As the title of this question? What's the difference?

If I write:

char *cp = "a";
cout << (cp == "a") << endl;

or:

string str = "a";
cout << (str == "a") << endl;

They are the same and all return true. But if I write:

char *cp = "";
cout << (cp == "\0") << endl;

It returns false. But:

string str = "";
cout << (str == "\0") << endl;

It returns true.

I thought they should be the same from the pointer and array perspective. But they turn out to be different. What's the subtle difference between them? And how should I write a char array to represent an empty string?


OK, what's above the line might be unclear like somebody said it might be "a compiler optimization".

What I really want is this:

char *cp = "abcd";

can give me an array like this: ['a', 'b', 'c', 'd', '\\0']. I was wondering how can I use the similar syntax to get an array like this: ['\\0']. Because I tried:

char *cp = "";

And it seems not the right code. I thought it could give me what I want. But it doesn't.

Sorry for the ambiguousness above the line. I'm a newbie and I don't the that might be a compiler optimization.

String literals always have an implicit \\0 at the end. So "" is of type const char[1] and consists of one \\0 , whereas "\\0" is of type const char[2] and consists of two \\0 s. If you want the empty string literal, just write "" . There is no need to insert another \\0 manually.

operator==(const char*, const char*) compares pointers, not characters. If you compare two different string literals with == , the result is guaranteed to be false. (If you compare two string literals consisting of the same characters with == , the result is not well-defined.)

std::string::operator==(const char*) treats the argument as a C string. That is, it will only read until it encounters the first \\0 . Hence, it cannot distinguish between "" and "\\0" .

The "\\0" actually contains two '\\0' characters, one of them created implicitly.

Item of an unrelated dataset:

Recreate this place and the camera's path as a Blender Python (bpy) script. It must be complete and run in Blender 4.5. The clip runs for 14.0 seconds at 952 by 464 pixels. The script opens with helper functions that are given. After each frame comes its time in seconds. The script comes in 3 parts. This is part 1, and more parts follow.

If you write something like

char *cp = "a";
cout << (cp == "a") << endl;

you are comparing two pointers, not the string contents (use strcmp() to do so), while

std::string cp = "a";
cout << (cp == "a") << endl;

compares the contents up to the first found '\\0' , because the bool std::string::operator==(const char*) is overloaded to do so.


As for your edits:

Because I tried:

char *cp = ""; And it seems not the right code. I thought it could give me what I want. But it doesn't.

char* cp = "";

isn't exactly the same as

char cp[1] = { '\0' };

since the string literal is created with static storage location, while the array version allocates memory on the stack.